I think we want to capture the bitmask of revision flags influencing delta generation explicitly. Or we want a big comment by the revision flags constants at the top of the file telling people to audit candelta() when adding new revision flags.

This revision now requires changes to proceed.Feb 7 2018, 5:33 PM
quark updated this revision to Diff 5327.Feb 7 2018, 7:35 PM

This looks mostly good. I would like a change to address a future footgun though.
I would also appreciate someone familiar with censor and narrow to weigh in on the implications of disabling delta generation for revisions that have the censor and ellipsis flags set. I'm pretty sure narrow will cope since it reimplements changegroup generation. Not sure how censor will react. (But I know we already have random code for detecting censored nodes during changegroup generation.)
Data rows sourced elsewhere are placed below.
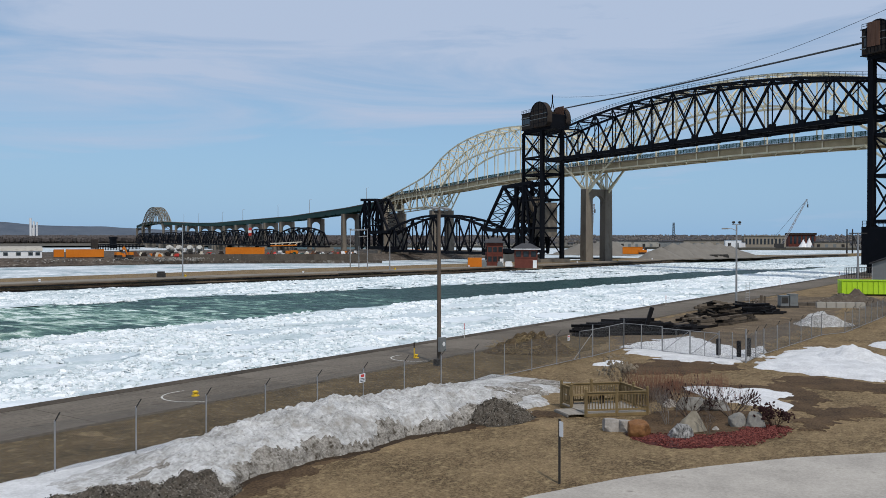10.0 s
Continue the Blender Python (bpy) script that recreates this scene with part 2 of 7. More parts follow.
# ---- building tools ----
class Geo:
    """Gathers plain pieces into one mesh."""

    def __init__(self):
        self.v, self.f, self.mi, self.now = [], [], [], 0

    def add(self, verts, faces):
        o = len(self.v)
        self.v.extend(tuple(p) for p in verts)
        self.f.extend(tuple(i + o for i in q) for q in faces)
        self.mi.extend([self.now] * len(faces))
        return self

    def hexa(self, p):
        return self.add(p, [(0, 3, 2, 1), (4, 5, 6, 7), (0, 1, 5, 4), (1, 2, 6, 5), (2, 3, 7, 6), (3, 0, 4, 7)])

    def box(self, x0, y0, z0, x1, y1, z1):
        return self.hexa([(x0, y0, z0), (x1, y0, z0), (x1, y1, z0), (x0, y1, z0), (x0, y0, z1), (x1, y0, z1), (x1, y1, z1), (x0, y1, z1)])

    def obox(self, m, sx, sy, sz):
        """A box of that size, its base centre at the pose m."""
        c = [(-1, -1, 0), (1, -1, 0), (1, 1, 0), (-1, 1, 0), (-1, -1, 1), (1, -1, 1), (1, 1, 1), (-1, 1, 1)]
        return self.hexa([m @ Vector((a * sx / 2, b * sy / 2, d * sz)) for a, b, d in c])

    def beam(self, a, b, w, h=None, up=(0, 0, 1)):
        a, b, h = Vector(a), Vector(b), h or w
        d = (b - a).normalized()
        u = Vector(up)
        if abs(d.dot(u)) > 0.98:
            u = Vector((1, 0, 0)) if abs(d.x) < 0.9 else Vector((0, 1, 0))
        s = d.cross(u).normalized() * (w / 2)
        t = s.cross(d).normalized() * (h / 2)
        return self.hexa([a - s - t, a + s - t, a + s + t, a - s + t, b - s - t, b + s - t, b + s + t, b - s + t])

    def tube(self, a, b, r, r2=None, n=8):
        a, b = Vector(a), Vector(b)
        r2 = r if r2 is None else r2
        d = (b - a).normalized()
        u = Vector((0, 0, 1)) if abs(d.z) < 0.95 else Vector((1, 0, 0))
        s = d.cross(u).normalized()
        t = s.cross(d)
        ring = [(math.cos(2 * math.pi * i / n), math.sin(2 * math.pi * i / n)) for i in range(n)]
        p = [a + (s * c + t * e) * r for c, e in ring] + [b + (s * c + t * e) * r2 for c, e in ring]
        f = [(i, (i + 1) % n, n + (i + 1) % n, n + i) for i in range(n)]
        return self.add(p, f + [tuple(range(n))[::-1], tuple(range(n, 2 * n))])

    def pipe(self, pts, r, n=6):
        """One bent tube through the points."""
        pts = [Vector(p) for p in pts]
        p, f, s = [], [], None
        for i, c in enumerate(pts):
            d = (pts[min(i + 1, len(pts) - 1)] - pts[max(i - 1, 0)])
            d = d.normalized() if d.length else Vector((0, 0, 1))
            if s is None:
                s = d.cross(Vector((0, 0, 1)) if abs(d.z) < 0.9 else Vector((1, 0, 0))).normalized()
            s = (s - d * s.dot(d)).normalized()
            t = d.cross(s)
            p += [c + (s * math.cos(6.28319 * k / n) + t * math.sin(6.28319 * k / n)) * r for k in range(n)]
        for i in range(len(pts) - 1):
            f += [(i * n + k, i * n + (k + 1) % n, (i + 1) * n + (k + 1) % n, (i + 1) * n + k) for k in range(n)]
        m = (len(pts) - 1) * n
        return self.add(p, f + [tuple(range(n))[::-1], tuple(range(m, m + n))])

    def prism(self, poly, z0, z1):
        n = len(poly)
        p = [(x, y, z0) for x, y in poly] + [(x, y, z1) for x, y in poly]
        return self.add(p, [(i, (i + 1) % n, n + (i + 1) % n, n + i) for i in range(n)] + [tuple(range(n))[::-1], tuple(range(n, 2 * n))])

    def extrude(self, poly, d):
        """A flat polygon in space, thickened by the vector d."""
        n = len(poly)
        d = Vector(d)
        p = [Vector(q) for q in poly]
        return self.add(p + [q + d for q in p], [(i, (i + 1) % n, n + (i + 1) % n, n + i) for i in range(n)] + [tuple(range(n))[::-1], tuple(range(n, 2 * n))])

    def lathe(self, prof, at=(0, 0, 0), n=12):
        p, f = [], []
        for r, z in prof:
            p += [(at[0] + r * math.cos(2 * math.pi * i / n), at[1] + r * math.sin(2 * math.pi * i / n), at[2] + z) for i in range(n)]
        for j in range(len(prof) - 1):
            f += [(j * n + i, j * n + (i + 1) % n, (j + 1) * n + (i + 1) % n, (j + 1) * n + i) for i in range(n)]
        k = (len(prof) - 1) * n
        return self.add(p, f + [tuple(range(n))[::-1], tuple(range(k, k + n))])

    def grid(self, nx, ny, fn):
        p = [fn(i / nx, j / ny) for j in range(ny + 1) for i in range(nx + 1)]
        w = nx + 1
        return self.add(p, [(j * w + i, j * w + i + 1, (j + 1) * w + i + 1, (j + 1) * w + i) for j in range(ny) for i in range(nx)])

    def mesh(self, name, mats, smooth=False, frm=None):
        me = bpy.data.meshes.new(name)
        me.from_pydata(self.v, [], self.f)
        if frm is not None:
            me.transform(frm.inverted())
        for k in mats if isinstance(mats, (list, tuple)) else [mats]:
            me.materials.append(M[k])
        me.polygons.foreach_set("material_index", self.mi)
        me.polygons.foreach_set("use_smooth", [smooth] * len(self.f))
        me.update()
        bm = bmesh.new()
        bm.from_mesh(me)
        bmesh.ops.recalc_face_normals(bm, faces=bm.faces)
        bm.to_mesh(me)
        bm.free()
        return me


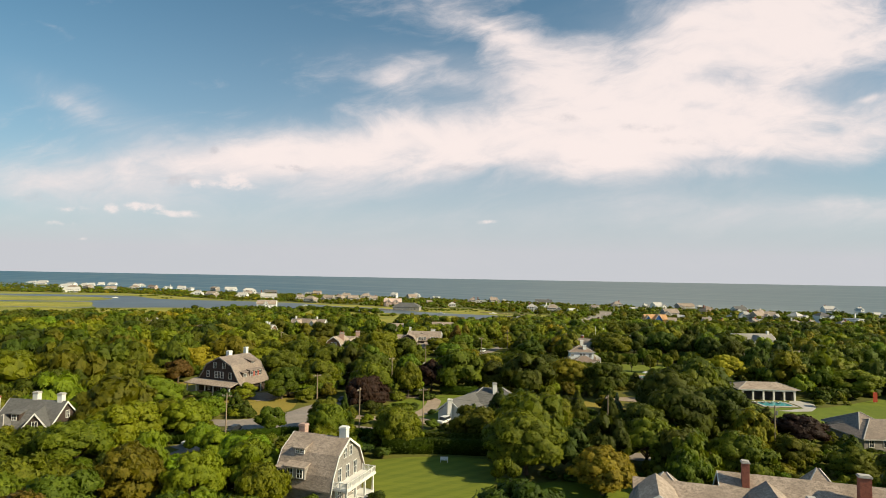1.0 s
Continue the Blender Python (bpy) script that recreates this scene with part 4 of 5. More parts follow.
def white_trim_house():
    H = thing("house", "dark shingled house with grey roof and white-edged gables and chimneys", "house", pose(-86.2, 145, 0, 0, 0, -8))
    kw = dict(wall="dark_shingle", roof="grey_roof")
    block(H, 0, 0, 13, 9, 5.6, 10.2, "gable", **kw)
    block(H, 3.6, -3.2, 8.0, 6.2, 5.0, 9.2, "gable", turn=-62, **kw)
    windows(H, [(5.55, -6.85)], 6.6, -62, 0.9, 1.5)
    windows(H, [(5.55, -6.85)], 3.4, -62, 0.9, 1.5)
    windows(H, [(6.52, 0.5)], 7.4, 0, 0.9, 1.4)
    skirt_roof(H, 4.4, -10.4, 9.4, -7.2, 3.4, 2.8, "-y", "grey_roof")
    for x in (4.8, 6.9, 9.0):
        column(H, x, -10.1, 0, 2.7)
    dormer(H, -2.2, -3.6, 6.4, 2.4, 1.5, 2.6, -90, "dark_shingle", "grey_roof", 1)
    block(H, -4.2, -3.6, 6.0, 5.0, 4.6, 7.8, "hip", turn=90, **kw)
    chimney(H, -3.2, -7.2, 0.0, 12.2, 1.2, 1.2, "white_paint", pots=1, cap="brick")
    chimney(H, -0.8, 0.4, 8.0, 11.8, 1.2, 1.1, "white_paint", cap="stone_cap")
    chimney(H, 5.2, 0.2, 8.0, 11.8, 1.1, 1.1, "white_paint", cap="stone_cap")
    claim(-86, 145, 9, 5)


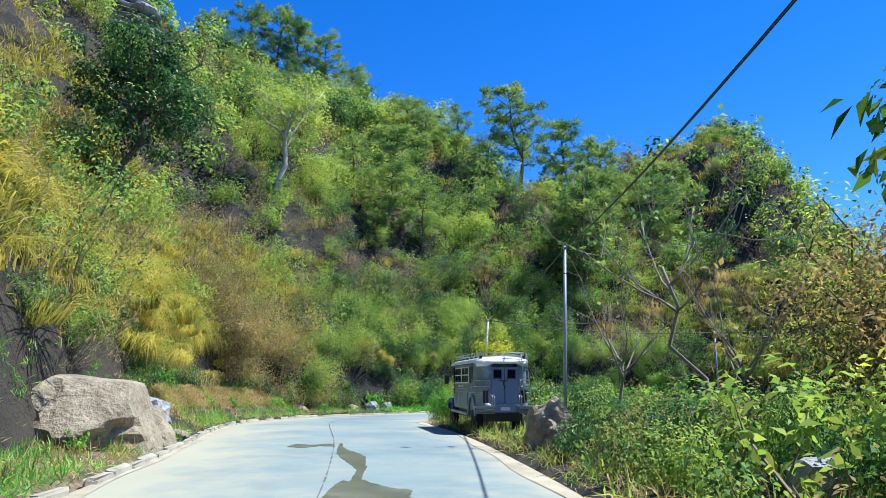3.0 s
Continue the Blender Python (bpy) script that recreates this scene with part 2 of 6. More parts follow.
def plain(name, stops, scale=3.0, rough=0.7, metal=0.0, bump_s=0.2, bump_scale=30.0, bump_d=0.01, obj=True, spec=0.5):
    """A surface with stains at one scale and grain at another."""
    m, n, l, p = material(name, rough, metal, spec)
    tc = n.new("ShaderNodeTexCoord") if obj else n.new("ShaderNodeNewGeometry")
    co = tc.outputs["Object"] if obj else tc.outputs["Position"]
    big, fine = tex_noise(n, l, scale, 5, 0.6, co), tex_noise(n, l, bump_scale, 4, 0.6, co)
    mixed = n.new("ShaderNodeMath"); mixed.operation = "MULTIPLY_ADD"; mixed.inputs[1].default_value = 0.3
    l.new(fine, mixed.inputs[0]); l.new(big, mixed.inputs[2])
    off = n.new("ShaderNodeMath"); off.operation = "SUBTRACT"; off.inputs[1].default_value = 0.12
    l.new(mixed.outputs[0], off.inputs[0])
    l.new(col_ramp(n, l, off.outputs[0], stops), p.inputs["Base Color"])
    if bump_s:
        bump(n, l, p, fine, bump_s, bump_d)
    return m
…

Hmm, I could swear we already don't generate deltas for ellipsis nodes, and I'm having trouble defending the idea that maybe we should. Censor I'm 99% sure disables deltas. I'll ask adgar, but if you don't hear from me assume I was right.

This looks mostly good. I would like a change to address a future footgun though.
I would also appreciate someone familiar with censor and narrow to weigh in on the implications of disabling delta generation for revisions that have the censor and ellipsis flags set. I'm pretty sure narrow will cope since it reimplements changegroup generation. Not sure how censor will react. (But I know we already have random code for detecting censored nodes during changegroup generation.)

I think narrow would be functionally fine with it disabled, but it would be terrible for storage space. We don't set the ellipsis flag on files, but we do on manifests (and we use tree manifests). Some directories have tens of thousands of entries and tens of thousands of entries and tens of thousands of revisions. Storing them all in full would be bad. We get a compression of close to 2000x (not a typo) on these directories. I just created a pretty large clone for testing this and one directory's revlog there ended up being 9MB instead of 15GB.

This looks mostly good. I would like a change to address a future footgun though.
I would also appreciate someone familiar with censor and narrow to weigh in on the implications of disabling delta generation for revisions that have the censor and ellipsis flags set. I'm pretty sure narrow will cope since it reimplements changegroup generation. Not sure how censor will react. (But I know we already have random code for detecting censored nodes during changegroup generation.)

Hmm, I could swear we already don't generate deltas for ellipsis nodes, and I'm having trouble defending the idea that maybe we should. Censor I'm 99% sure disables deltas. I'll ask adgar, but if you don't hear from me assume I was right.

quark updated this revision to Diff 5650.Feb 13 2018, 2:41 PM
ryanmce accepted this revision.Mar 3 2018, 2:36 PM
indygreg accepted this revision.Mar 3 2018, 2:40 PM
This revision is now accepted and ready to land.Mar 3 2018, 2:40 PM
ryanmce added inline comments.Mar 3 2018, 2:50 PM
mercurial/revlog.py
720

prev should be baserev?

quark added inline comments.Mar 3 2018, 2:53 PM
mercurial/revlog.py
720

Should be baserev.

quark updated this revision to Diff 6469.Mar 3 2018, 3:27 PM
indygreg accepted this revision.Mar 6 2018, 1:01 PM
indygreg added inline comments.
tests/test-lfs.t
352

Where did this change come from?

quark added inline comments.Mar 6 2018, 1:10 PM
tests/test-lfs.t
352

The number grows from 3 digits to 4 digits because of increased size, and one of the space becomes a digit.

This revision was automatically updated to reflect the committed changes.